At many universities around the country, faculty members say that an undercurrent of fear permeates campuses and academics have to be extremely careful over what they say and publish. Many don’t expect that to change with this vote.

Isam Al-Samarra’i, who until recently was a professor of art at the Academy of Fine Arts in Baghdad said he didn’t vote Wednesday because the elections won’t make a difference.

“I want to emphasize that  not voting in 2010 or now doesn’t have anything to do with ideological or political affiliation,” he said. “The reason is, simply nothing has changed, neither in political life nor in our political leadership. The deteriorating security situation remains and political tyranny is rising—all this has turned Iraq into a place where destruction and suffering prosper.”

“This election is important for many countries in the region,” added Al-Samarra’i. “But all these regional interests are not concentrating on finding real solutions for Iraq’s situation…(as a result), nothing will change or enhance our education system because Iraqi politicians are too busy stealing Iraq’s wealth.”

While dispirited, some academics hold on to hope, yearning for the stability necessary to improve institutions of higher learning that were once considered  among the best in the Middle East.

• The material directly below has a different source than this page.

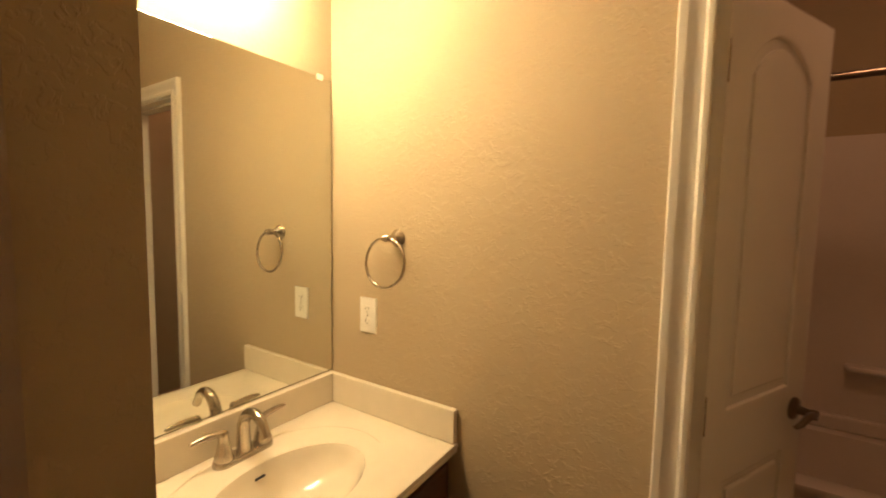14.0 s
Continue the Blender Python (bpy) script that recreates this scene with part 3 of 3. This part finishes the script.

“To believe in change is harder than the change itself,” said Omar Jasim Mohammed, a lecturer of history at Al-Imam Al-Adham University in Mosul.

Mohammed said he tried to remain positive if only because the alternative—a slide into even worse violence—was unthinkable.

“Today, I went to the elections full of hope that we can change,” he said, noting that he hasn’t voted in the past election because he didn’t trust the candidates. “The need for a modern education system is not merely a necessity but a cornerstone without which Iraq can never rise.”

He added that he hoped secular Iraqi politicians running for office—who are often associated with universities—would gain in the polls in order to counteract the power of religious groups that wanted to undermine intellectual inquiry.

“Secular education is essential to develop our students to feel free to discuss whatever they want without interference of religious institutions that are trying to prohibit certain fields of education,” he said.